§ What this task involves
Pull out of the data below the stretch of lines bounded by the one containing "import random" and the one containing "scene.render.fps = FPS", both bounds included, unchanged.

Material supplied start

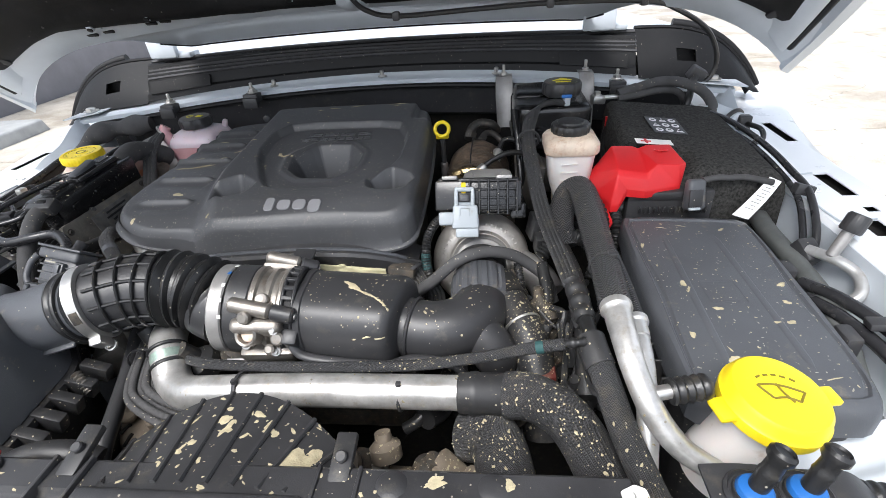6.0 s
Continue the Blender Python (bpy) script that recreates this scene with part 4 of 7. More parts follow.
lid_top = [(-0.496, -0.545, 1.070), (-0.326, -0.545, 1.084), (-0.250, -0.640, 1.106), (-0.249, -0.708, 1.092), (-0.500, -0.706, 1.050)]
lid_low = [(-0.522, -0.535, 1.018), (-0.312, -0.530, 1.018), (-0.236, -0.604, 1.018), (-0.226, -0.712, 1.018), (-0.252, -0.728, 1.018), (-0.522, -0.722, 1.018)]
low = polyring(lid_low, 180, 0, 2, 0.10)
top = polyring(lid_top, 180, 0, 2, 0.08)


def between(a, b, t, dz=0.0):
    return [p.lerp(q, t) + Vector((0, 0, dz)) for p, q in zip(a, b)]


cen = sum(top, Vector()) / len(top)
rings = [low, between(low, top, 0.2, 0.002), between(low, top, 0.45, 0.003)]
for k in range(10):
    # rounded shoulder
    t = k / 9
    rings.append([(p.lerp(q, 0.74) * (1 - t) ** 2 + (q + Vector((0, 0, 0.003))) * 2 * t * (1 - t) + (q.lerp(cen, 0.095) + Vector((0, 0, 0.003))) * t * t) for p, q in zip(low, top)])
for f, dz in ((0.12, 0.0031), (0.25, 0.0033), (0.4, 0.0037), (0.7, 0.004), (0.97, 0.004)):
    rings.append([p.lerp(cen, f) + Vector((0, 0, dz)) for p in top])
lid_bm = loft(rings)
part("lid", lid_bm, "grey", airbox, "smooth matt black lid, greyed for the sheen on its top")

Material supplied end
Material supplied start

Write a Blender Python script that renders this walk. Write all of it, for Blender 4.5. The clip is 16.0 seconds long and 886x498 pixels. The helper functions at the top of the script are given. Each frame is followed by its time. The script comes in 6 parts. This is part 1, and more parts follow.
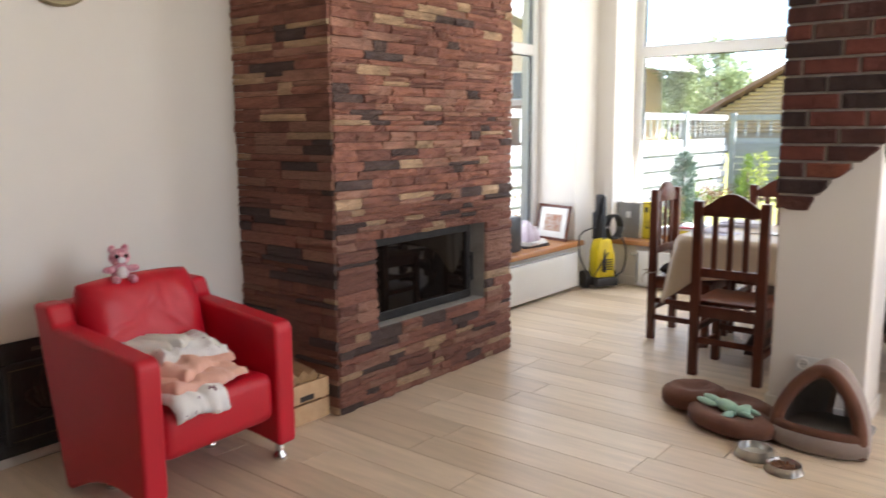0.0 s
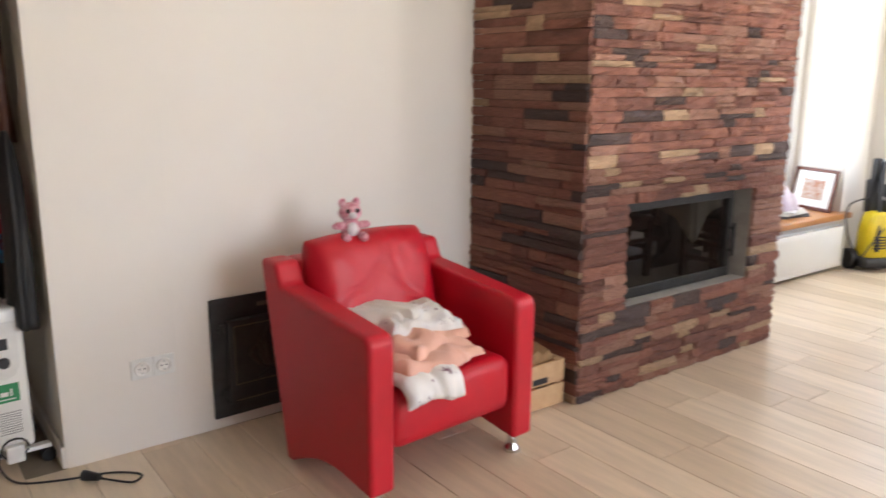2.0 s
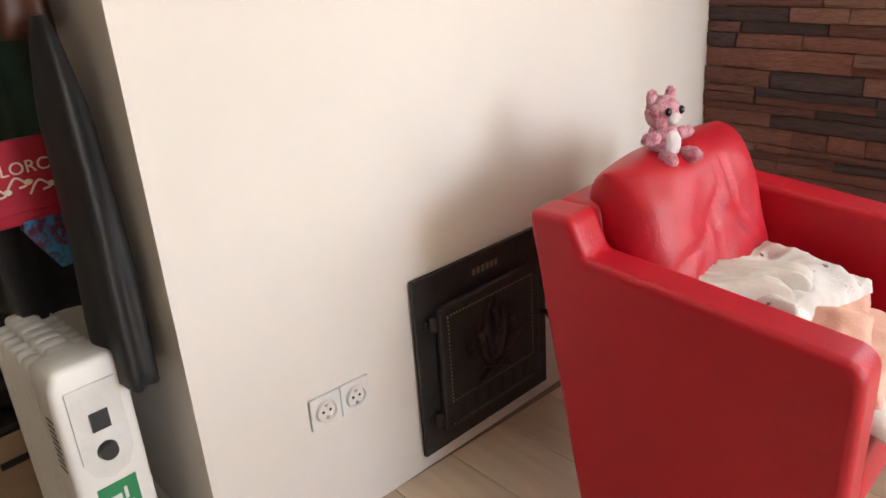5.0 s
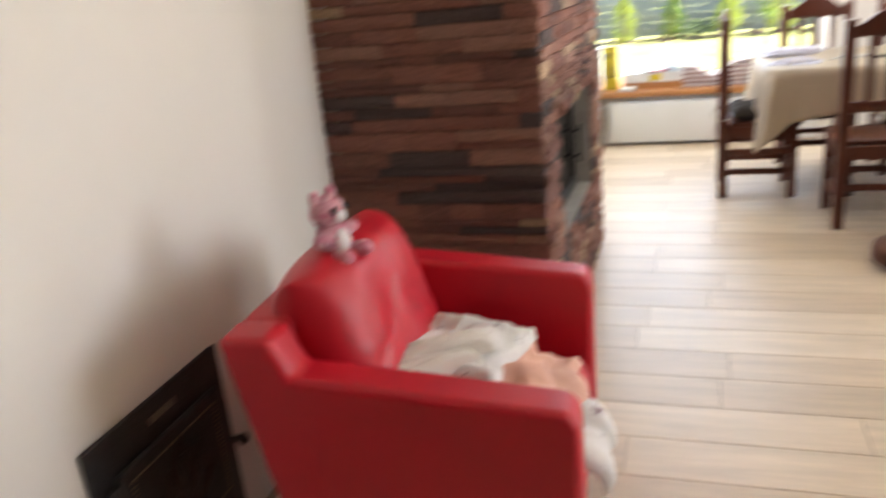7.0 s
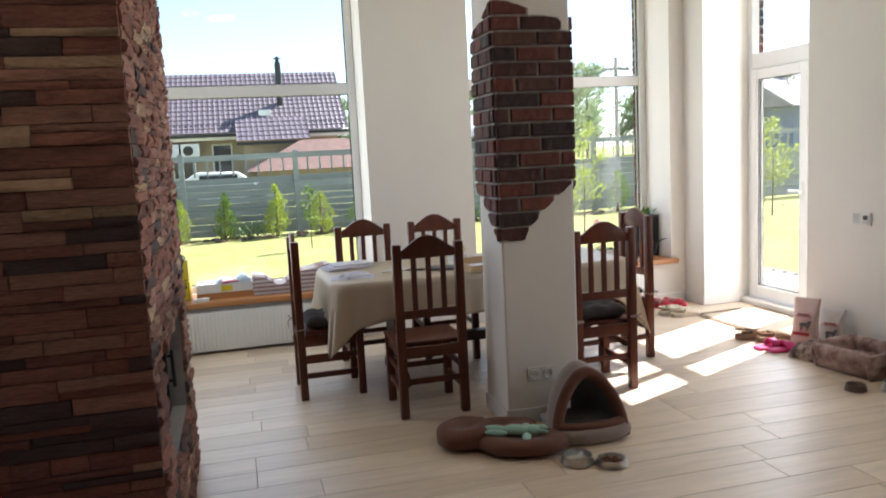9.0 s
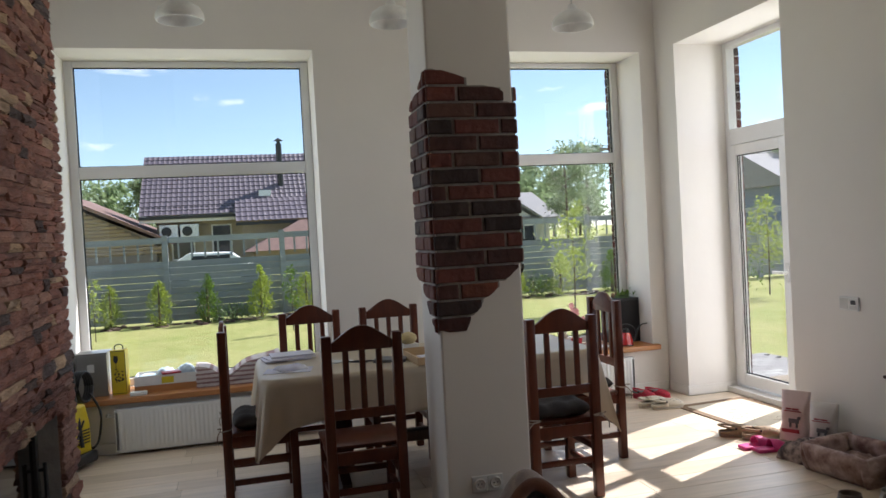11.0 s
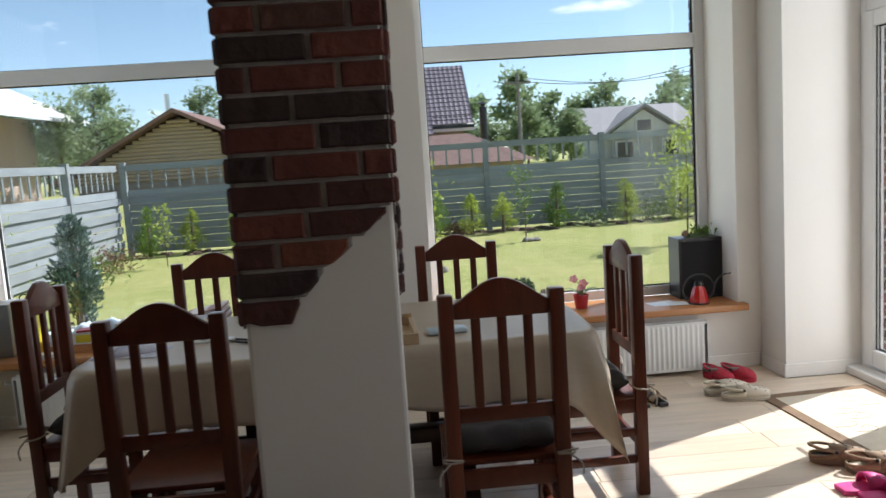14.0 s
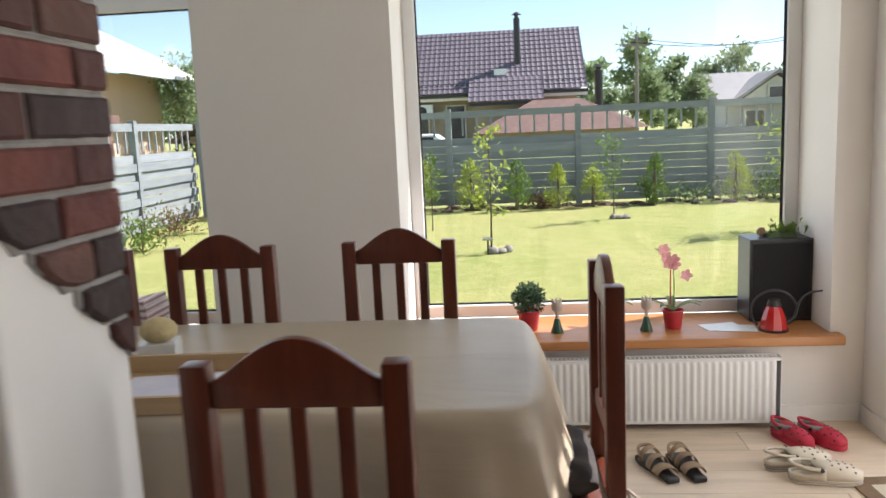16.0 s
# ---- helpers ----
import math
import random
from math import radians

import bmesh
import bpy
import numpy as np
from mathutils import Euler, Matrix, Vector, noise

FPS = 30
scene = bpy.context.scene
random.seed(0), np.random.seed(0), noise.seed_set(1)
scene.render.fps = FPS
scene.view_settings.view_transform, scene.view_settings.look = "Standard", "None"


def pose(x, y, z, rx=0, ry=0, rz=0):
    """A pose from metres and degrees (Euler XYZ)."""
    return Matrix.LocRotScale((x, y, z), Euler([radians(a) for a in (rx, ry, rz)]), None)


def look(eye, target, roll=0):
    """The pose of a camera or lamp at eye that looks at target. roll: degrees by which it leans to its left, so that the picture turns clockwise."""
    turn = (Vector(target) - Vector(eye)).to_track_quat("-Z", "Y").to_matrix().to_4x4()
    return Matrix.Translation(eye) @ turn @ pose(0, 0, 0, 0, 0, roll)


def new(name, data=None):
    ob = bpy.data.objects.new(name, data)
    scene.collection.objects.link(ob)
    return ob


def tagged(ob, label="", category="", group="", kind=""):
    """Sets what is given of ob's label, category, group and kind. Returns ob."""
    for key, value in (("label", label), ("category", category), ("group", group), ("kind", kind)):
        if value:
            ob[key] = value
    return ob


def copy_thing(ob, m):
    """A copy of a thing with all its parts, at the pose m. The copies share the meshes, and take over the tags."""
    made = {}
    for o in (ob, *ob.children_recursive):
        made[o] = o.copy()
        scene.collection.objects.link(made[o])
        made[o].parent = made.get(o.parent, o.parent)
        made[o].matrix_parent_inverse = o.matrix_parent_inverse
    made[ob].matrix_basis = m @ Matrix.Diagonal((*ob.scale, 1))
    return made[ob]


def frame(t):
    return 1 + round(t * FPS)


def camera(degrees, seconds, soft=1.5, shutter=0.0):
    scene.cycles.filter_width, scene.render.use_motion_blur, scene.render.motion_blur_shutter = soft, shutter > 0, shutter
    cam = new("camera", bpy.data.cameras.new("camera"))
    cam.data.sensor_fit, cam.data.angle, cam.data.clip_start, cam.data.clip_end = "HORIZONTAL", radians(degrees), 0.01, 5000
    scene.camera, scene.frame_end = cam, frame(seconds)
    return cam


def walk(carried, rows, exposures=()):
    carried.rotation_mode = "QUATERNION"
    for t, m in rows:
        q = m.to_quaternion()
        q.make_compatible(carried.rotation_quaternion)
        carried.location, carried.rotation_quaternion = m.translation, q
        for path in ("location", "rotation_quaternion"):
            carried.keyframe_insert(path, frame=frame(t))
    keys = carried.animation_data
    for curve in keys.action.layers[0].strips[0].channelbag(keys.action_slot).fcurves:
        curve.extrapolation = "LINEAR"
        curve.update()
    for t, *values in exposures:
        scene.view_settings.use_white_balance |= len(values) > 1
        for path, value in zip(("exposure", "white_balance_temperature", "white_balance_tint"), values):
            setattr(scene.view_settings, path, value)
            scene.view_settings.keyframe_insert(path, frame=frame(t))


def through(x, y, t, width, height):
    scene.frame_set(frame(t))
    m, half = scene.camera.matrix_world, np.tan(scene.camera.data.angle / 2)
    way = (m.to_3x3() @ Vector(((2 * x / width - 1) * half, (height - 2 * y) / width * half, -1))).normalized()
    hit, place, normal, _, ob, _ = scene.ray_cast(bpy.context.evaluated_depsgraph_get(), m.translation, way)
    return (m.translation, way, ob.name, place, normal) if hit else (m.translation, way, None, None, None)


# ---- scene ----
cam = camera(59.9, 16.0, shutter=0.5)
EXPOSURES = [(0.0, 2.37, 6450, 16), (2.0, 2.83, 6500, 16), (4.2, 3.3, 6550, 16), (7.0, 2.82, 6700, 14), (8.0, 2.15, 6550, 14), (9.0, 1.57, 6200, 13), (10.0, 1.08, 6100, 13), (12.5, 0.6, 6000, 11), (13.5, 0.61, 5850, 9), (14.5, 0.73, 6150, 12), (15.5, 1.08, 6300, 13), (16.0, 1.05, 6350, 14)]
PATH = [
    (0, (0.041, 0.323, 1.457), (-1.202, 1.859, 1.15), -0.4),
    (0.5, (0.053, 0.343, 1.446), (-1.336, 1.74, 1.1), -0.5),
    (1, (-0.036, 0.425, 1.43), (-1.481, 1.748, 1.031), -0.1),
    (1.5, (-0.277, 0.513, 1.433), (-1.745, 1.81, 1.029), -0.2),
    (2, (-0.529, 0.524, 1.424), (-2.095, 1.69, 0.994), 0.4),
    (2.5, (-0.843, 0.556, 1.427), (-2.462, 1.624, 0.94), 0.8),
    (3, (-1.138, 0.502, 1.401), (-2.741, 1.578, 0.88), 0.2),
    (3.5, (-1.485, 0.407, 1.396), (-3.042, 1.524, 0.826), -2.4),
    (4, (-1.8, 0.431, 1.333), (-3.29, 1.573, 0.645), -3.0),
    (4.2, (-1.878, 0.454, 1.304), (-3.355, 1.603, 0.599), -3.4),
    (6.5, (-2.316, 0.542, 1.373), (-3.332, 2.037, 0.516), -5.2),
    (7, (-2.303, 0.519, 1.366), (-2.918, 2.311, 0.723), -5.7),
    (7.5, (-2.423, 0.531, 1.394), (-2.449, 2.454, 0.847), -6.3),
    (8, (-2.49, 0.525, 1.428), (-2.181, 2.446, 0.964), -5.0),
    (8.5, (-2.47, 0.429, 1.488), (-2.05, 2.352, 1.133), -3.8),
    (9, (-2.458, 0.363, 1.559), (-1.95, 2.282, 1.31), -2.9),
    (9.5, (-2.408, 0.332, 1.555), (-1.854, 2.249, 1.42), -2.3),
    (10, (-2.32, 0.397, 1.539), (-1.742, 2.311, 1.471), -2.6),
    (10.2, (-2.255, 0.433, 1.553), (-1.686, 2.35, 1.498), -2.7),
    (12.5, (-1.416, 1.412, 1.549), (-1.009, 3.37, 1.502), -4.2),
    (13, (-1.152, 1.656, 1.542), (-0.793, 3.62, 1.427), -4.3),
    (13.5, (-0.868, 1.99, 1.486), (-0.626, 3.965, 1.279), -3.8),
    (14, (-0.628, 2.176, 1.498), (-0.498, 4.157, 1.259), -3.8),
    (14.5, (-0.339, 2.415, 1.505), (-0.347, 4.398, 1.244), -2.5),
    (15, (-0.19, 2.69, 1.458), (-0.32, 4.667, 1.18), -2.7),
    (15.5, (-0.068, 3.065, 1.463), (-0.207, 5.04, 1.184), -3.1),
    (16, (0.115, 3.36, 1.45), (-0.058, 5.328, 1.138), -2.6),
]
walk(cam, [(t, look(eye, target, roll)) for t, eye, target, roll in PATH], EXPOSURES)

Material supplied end

§ Response to this task
import random
from math import radians

import bmesh
import bpy
import numpy as np
from mathutils import Euler, Matrix, Vector, noise

FPS = 30
scene = bpy.context.scene
random.seed(0), np.random.seed(0), noise.seed_set(1)
scene.render.fps = FPS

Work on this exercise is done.